MALE SPEAKER: Climaxing 10 months of nationwide hearings, the Senate crime investigating committee headed by Senator Kefauver, left, opens hearings in New York.
DAVID SCHWARTZ: It’s broadcast to movie theaters around New York and about 4 1/2 million New Yorkers watched this. And this is just really the first time that American citizens get to see Congress doing stuff live and they love it because you have mobsters and corruption and all kinds of other really cool things.
BRIAN: By the end of their tour, Kefauver and his fellow senators had interviewed more than 600 witnesses. Their final report was 11,000 pages long. There was just one problem. Mob operations did cross state lines but Schwartz says Kefauver couldn’t find the evidence to link those operations.
His imagined network of a central massive mob operation didn’t exist the way he thought it did. So in the end, the committee’s recommendations mostly just asked for more money to keep looking for this conspiracy. None of their recommendations became law. As for the public?
DAVID SCHWARTZ: The American people said, oh, my god, this is terrible, mobsters. And then they went on and gambled like they were doing before. So Kefauver wasn’t successful in getting people to stop gambling.
BRIAN: But Schwartz says Kefauver’s efforts did alter public attitudes towards gambling.
DAVID SCHWARTZ: After the committee came together, people are realizing, well, maybe these illegal casinos aren’t so great, maybe we should do something about this. And there’s pressure on local police and local politicians to enforce the anti-gambling laws more strictly.
BRIAN: Municipalities, rather than the federal government, started to chip away at organized crime’s local gambling operations. Mobsters, being savvy businessmen, simply took their talents elsewhere.
DAVID SCHWARTZ: And a lot of the guys in the mob who want to have their money do something for them decide to invest in legal casinos in Las Vegas.
BRIAN: To be clear, there were mobsters in Vegas before the Kefauver committee, but Schwartz says that the 1960s stereotype of Vegas as a gangster’s paradise only took off after the Senator’s work was done. So Kefauver’s fear of legalized gambling providing cover for criminals came true.
DAVID SCHWARTZ: Yeah, it’s funny, you know, if you’re looking at it, you could consider Kefauver one of the founding fathers of modern Las Vegas because without the 25 years or so that Las Vegas had with a pretty much monopoly on gambling in the United States, it probably wouldn’t have become as successful as it did.
BRIAN: But Schwartz says that Vegas also gave gambling a makeover. Gambling had been associated in the 1940s with big city back alleys, dusty race tracks, and dimly lit bars.
DAVID SCHWARTZ: That and it seems kind of seedy. You go out to Las Vegas and you have blackjack tables and craps tables in pools. And there’s palm trees and sun and it’s a vacation. And you’re in this isolated little suburban style resort with nothing around you and it really sanitizes it. And it makes it more acceptable, come as you are, and have a lot of fun.
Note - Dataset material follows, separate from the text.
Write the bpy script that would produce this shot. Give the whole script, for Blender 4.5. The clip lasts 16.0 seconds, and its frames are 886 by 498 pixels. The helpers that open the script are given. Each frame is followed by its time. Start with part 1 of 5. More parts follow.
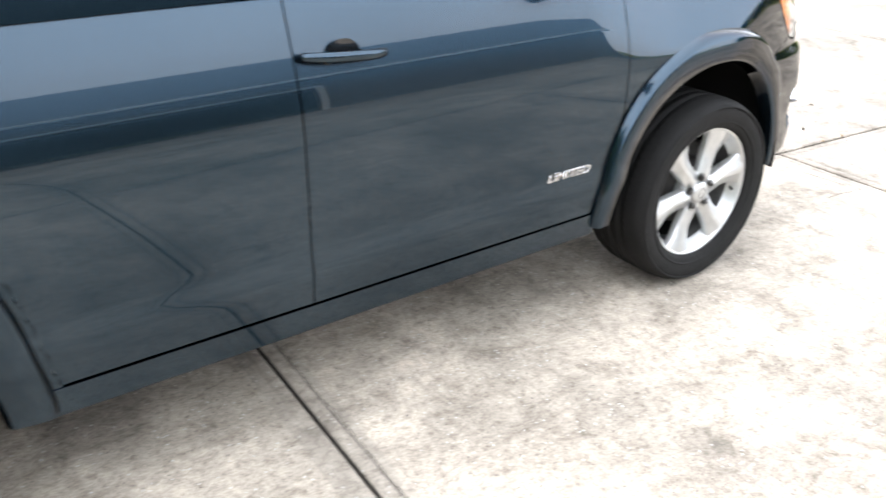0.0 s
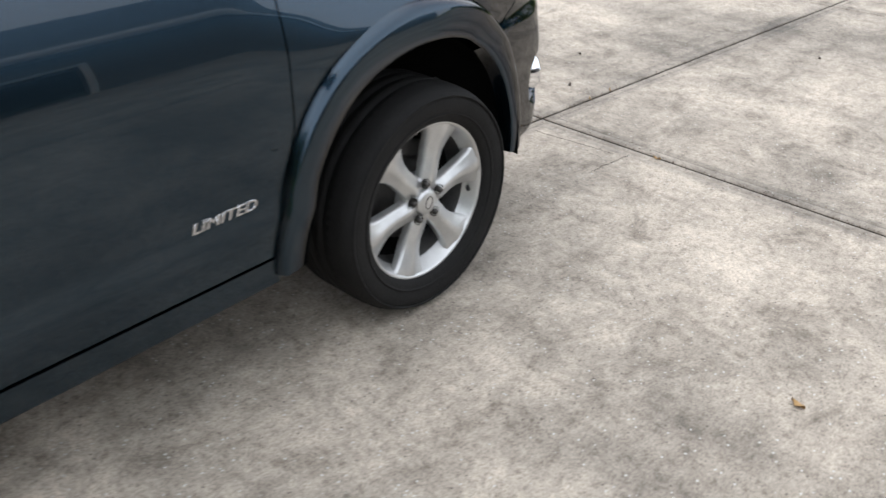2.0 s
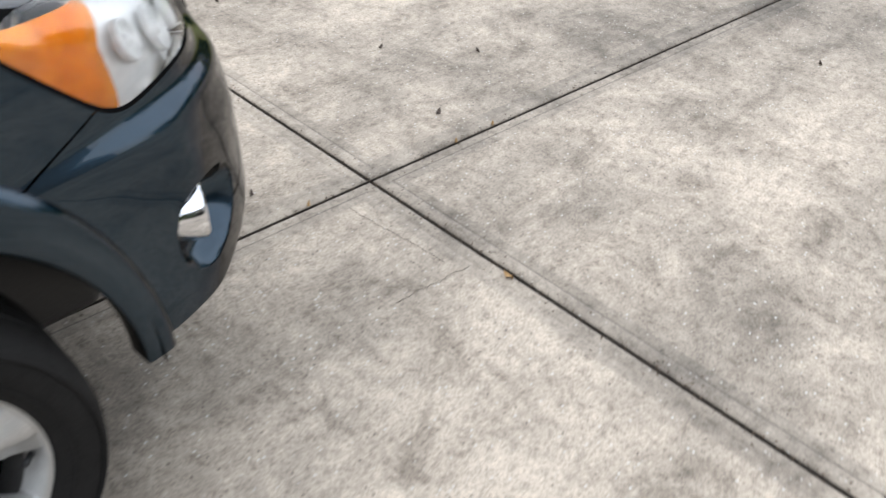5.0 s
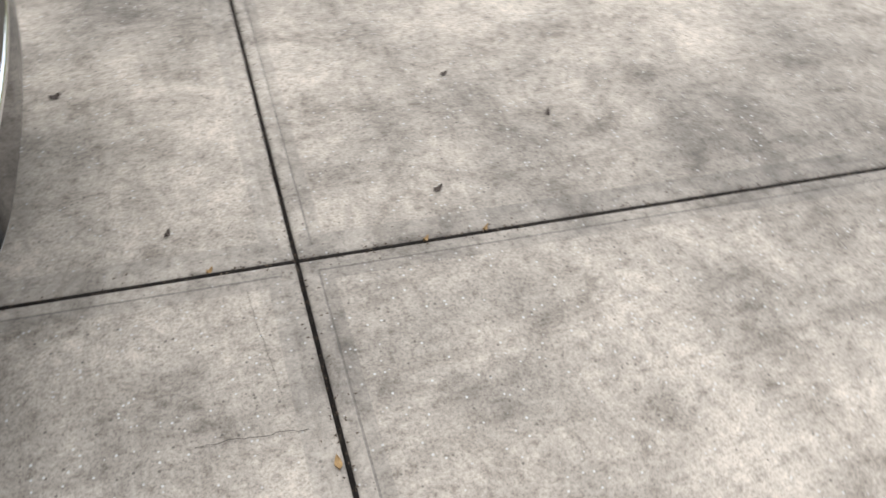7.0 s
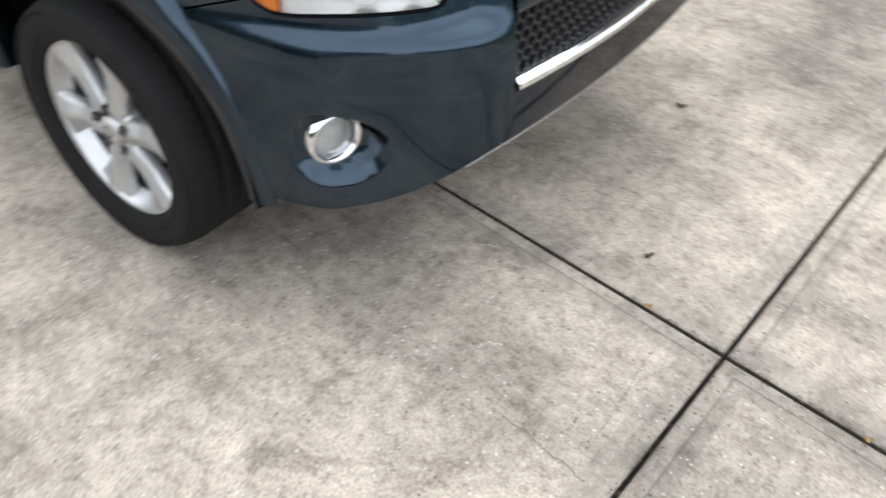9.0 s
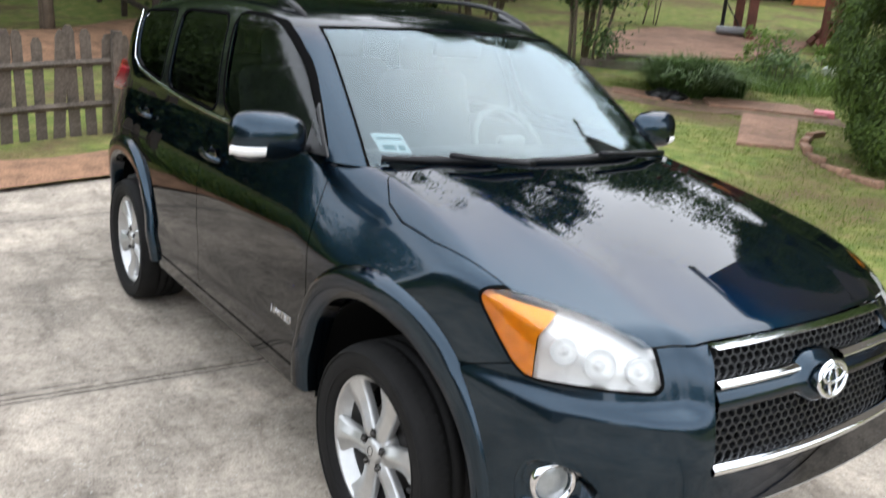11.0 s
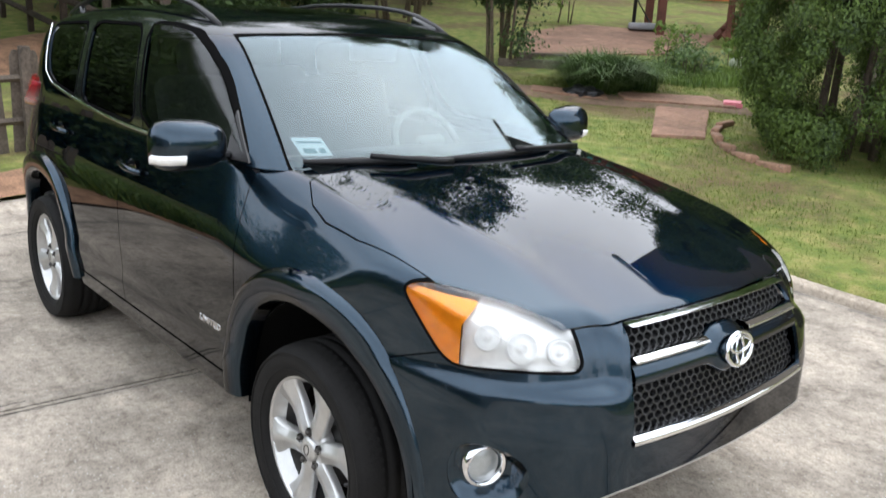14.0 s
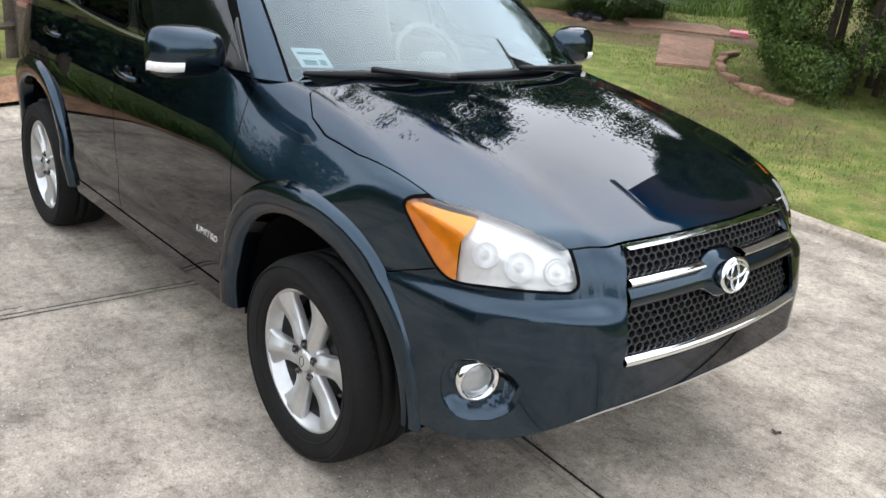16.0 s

BRIAN: Schwartz says all these factors remade Las Vegas from a town with just a handful of casinos into a neon explosion. By the 1970s, other states looked to this oasis in the desert as a model for legalizing gambling themselves. In other words, what happened in Vegas certainly didn’t stay in Vegas.
We had help on that story from David Schwartz, director of the Center for Gaming Research at the University of Las Vegas Nevada. He’s the author of several books, including Roll the Bones, the History of Gambling and most recently, Grandissimo, the First Emperor of Las Vegas.